Hitchcock’s ‘The 39 Steps’ steps lively from screen to international stages

NEW YORK – Among Alfred Hitchcock’s pre-Hollywood films, “The 39 Steps” from 1935 is widely considered to be among his best and the one in which the director perfected his famed “Macguffin” (the largely undefined plot device around which the story seems to revolve).
While Hitchcock’s works from his British filmmaking days – ranging from “Blackmail” to “The Lodger” and from “The Man Who Knew Too Much” to “The Lady Vanishes” – amply attest to man’s budding genius, “The 39 Steps” has uniquely expanded Hitch’s reach and taken on a life of its own in venues beyond the silver screen.
In 2006 on London’s West End, playwright Patrick Barlow unveiled an inspired stage version of the old spy tale (it and Hitchcock’s film were adapted from a 1915 novel by John Buchan) in which the thrills were played for laughs and all roles were frantically preformed by a cast of four actors.
“The 39 Steps” on stage essentially follows Hitchcock’s film story verbatim. One actor plays the hero, Richard Hannay, one actress plays the three women with whom he has romantic entanglements, and two other actors perform as every other character in the story – good guys, villains, men, women, children and even the odd inanimate object.
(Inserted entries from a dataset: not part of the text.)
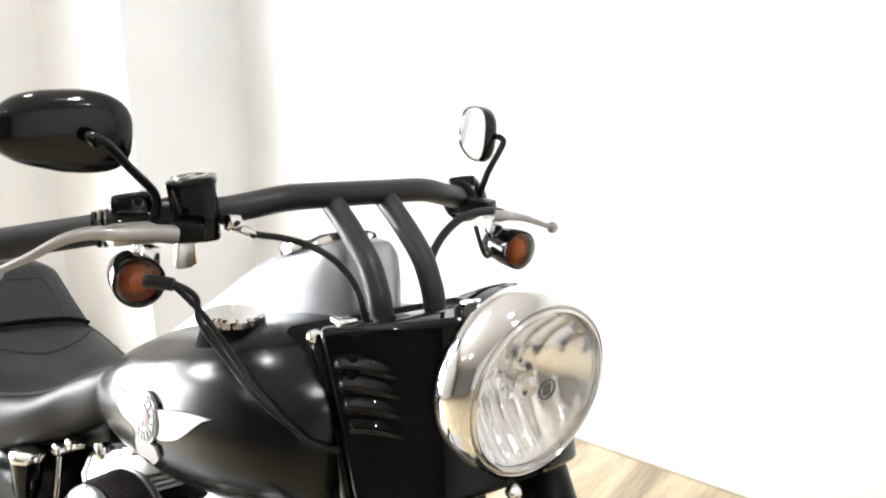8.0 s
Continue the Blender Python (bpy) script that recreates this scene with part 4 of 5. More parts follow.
rod(bm, (1.108, -0.186, 1.092), (1.114, -0.162, 1.081), 0.0055, 14)
box(bm, (1.111, -0.190, 1.100), (0.014, 0.014, 0.014), 0.002)
part("banjo_fitting", bm, CHROME, mcyl, "bright brake hose fitting")
bm = B()
tube(bm, curve_points([(1.1125, -0.166, 1.083)] + [(1.119, -0.155, 1.081), (1.126, -0.135, 1.078), (1.145, -0.115, 1.073), (1.171, -0.1, 1.064), (1.19, -0.088, 1.049), (1.206, -0.08, 1.029), (1.218, -0.076, 1.001)] + [(1.225, -0.07, 0.95)], 8), 0.0042, 12)
part("brake_hose", bm, HOSE, hbar)
bm = B()
tube(bm, curve_points([(1.118, 0.262, 1.083), (1.125, 0.222, 1.088), (1.130, 0.165, 1.082), (1.140, 0.115, 1.055), (1.155, 0.085, 1.015), (1.185, 0.07, 0.96)], 8), 0.0062, 12)
part("clutch_cable", bm, HOSE, hbar)
bm = B()
tube(bm, curve_points([(1.095, 0.232, 1.06), (1.10, 0.240, 1.035), (1.105, 0.246, 1.018), (1.10, 0.262, 1.012), (1.095, 0.275, 1.026)], 6), 0.0035, 8)
part("switch_wire", bm, HOSE, hbar)
# wiring from the throttle side down past the tank
CABLE = [Vector(q) for q in ((1.160, -0.248, 1.000), (1.188, -0.228, 0.958), (1.212, -0.225, 0.941), (1.236, -0.219, 0.925), (1.261, -0.203, 0.901), (1.278, -0.185, 0.883), (1.288, -0.158, 0.872))]
for off in (0.0, 0.010):
    bm = B()
    tube(bm, curve_points([(1.122, -0.300 + off * 0.4, 1.042), (1.140, -0.283 + off * 0.5, 1.041), (1.150, -0.268 + off, 1.026), CABLE[0] - Vector((0, off, 0)), CABLE[1] - Vector((0, off * 0.9, 0)), CABLE[2] - Vector((0, off * 0.7, 0)), CABLE[3] - Vector((0, off * 0.5, 0)), CABLE[4], CABLE[5], CABLE[6]], 9), 0.0036, 12)
    part("control_cable", bm, HOSE, hbar, "thin black control cable")
bm = B()
rod(bm, (1.118, -0.302, 1.043), (1.142, -0.280, 1.041), 0.0075, 14)
part("cable_clip", bm, HOSE, hbar)
bm = B()
box(bm, (1.100, -0.246, 1.062), (0.012, 0.02, 0.03), 0.003)
part("trigger_catch", bm, ALUBRUSH, hbar)
bm = B()
rod(bm, (1.088, -0.235, 1.080), (1.092, -0.232, 1.048), 0.0065, 14)
part("brass_fitting", bm, BRASS, hbar, "small brass fitting")

# ---- tank fittings ----
bm = B()
CAPM = axis_frame((1.070, -0.160, 0.956), (0.0, -0.10, 1)) @ Matrix.Diagonal((0.92, 0.92, 0.8, 1))
lathe(bm, [(0.050, -0.040), (0.045, -0.016), (0.042, -0.002), (0.041, 0.003), (0.037, 0.004)], CAPM, 64)
cap = part("fuel_cap", bm, GROOVE, tank, "chrome screw fuel cap with a notched rim")
bm = B()
pts = []
for k in range(72):
    a = 2 * math.pi * k / 72
    pts.append((0.0415 if k % 6 < 4 else 0.0385, a))
low = [bm.verts.new(CAPM @ Vector((r * math.cos(a), r * math.sin(a), 0.004))) for r, a in pts]
mid = [bm.verts.new(CAPM @ Vector((r * math.cos(a), r * math.sin(a), 0.014))) for r, a in pts]
top = [bm.verts.new(CAPM @ Vector((r * 0.90 * math.cos(a), r * 0.90 * math.sin(a), 0.0175))) for r, a in pts]
hub_v = bm.verts.new(CAPM @ Vector((0, 0, 0.020)))
for k in range(72):
    j = (k + 1) % 72
    bm.faces.new((low[k], low[j], mid[j], mid[k]))
    bm.faces.new((mid[k], mid[j], top[j], top[k]))
    bm.faces.new((top[k], top[j], hub_v))
part("cap_top", bm, CHROME, cap, smooth=30)

# console with the instrument dome
CON = [(0.70, 0.030, 0.800, 0.765), (0.76, 0.050, 0.845, 0.80), (0.834, 0.060, 0.895, 0.85), (0.90, 0.064, 0.945, 0.89), (0.965, 0.068, 0.996, 0.91), (0.99, 0.070, 1.014, 0.91), (1.05, 0.072, 1.042, 0.91), (1.10, 0.070, 1.060, 0.91), (1.122, 0.066, 1.064, 0.91), (1.138, 0.060, 1.050, 0.91), (1.152, 0.052, 1.005, 0.91), (1.166, 0.040, 0.960, 0.915)]
bm = B()
loft(bm, [ring_section(0.70 + 0.466 * i / 44, *lerp_table(CON, 0.70 + 0.466 * i / 44), n=44, p_top=5.0, p_bot=4, mid=0.3) for i in range(45)])
con = part("console", bm, SILVERPAINT, tank, "satin silver tank console with an instrument dome", smooth=55)
SPM = axis_frame((1.057, 0.0, 1.044), (-0.37, 0, 1))
bm = B()
lathe(bm, [(0.066, -0.006), (0.067, 0.004), (0.064, 0.009), (0.058, 0.010), (0.057, 0.006)], SPM, 56)
part("instrument_bezel", bm, CHROME, con)
bm = B()
lathe(bm, [(0.057, 0.006), (0, 0.0065), (0, 0.004), (0.057, 0.003)], SPM, 40)
part("instrument_face", bm, BADGEDARK, con)


def tank_side(x, z):
    """A point on the tank's right flank and the way out of it."""
    sec = tank_section(x, 400)
    p = min((q for q in sec if q.y < 0), key=lambda q: abs(q.z - z))
    return p.copy()


def on_tank(x, z, lift=0.0):
    p = tank_side(x, z)
    n = (tank_side(x + 0.01, z) - tank_side(x - 0.01, z)).cross(tank_side(x, z + 0.01) - tank_side(x, z - 0.01)).normalized()
    n = n if n.y < 0 else -n
    return p + n * lift


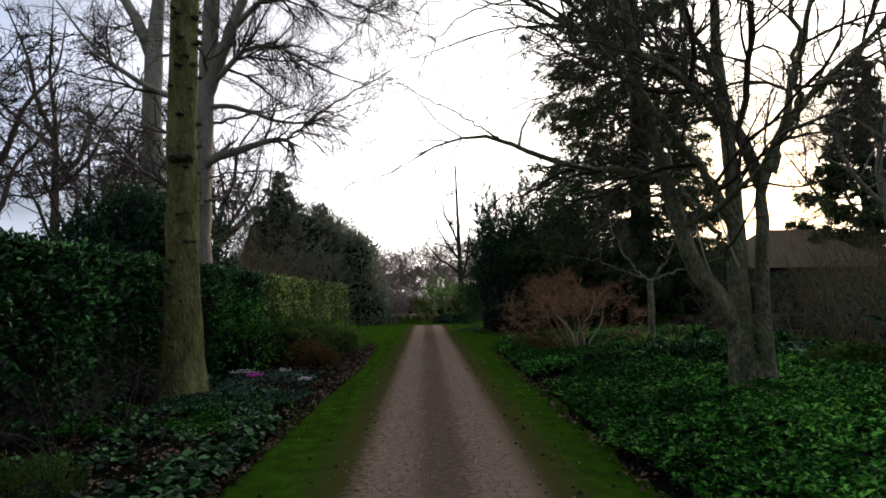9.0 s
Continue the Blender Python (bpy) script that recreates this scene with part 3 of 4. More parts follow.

This generally requires quick costume changes, ingenious staging and sleight-of-hand acting in which one performer occupies two or more roles at once. The script is packed with puns and clever allusions to other Hitchcock films, including “Rear Window,” “Psycho” and “North By Northwest.”
The zany play was a quick hit in London, and in 2008 a version crossed the Atlantic and opened in Boston at the Huntington Theatre Company. Soon after, it moved to Broadway, where it enjoyed a successful run, first at the Roundabout Theater, then at the Cort and finally at the Helen Hayes. In London, the play won the Olivier Award for Best Comedy of 2007, and in New York it received the 2008 Drama Desk Award for Unique Theatrical Experience.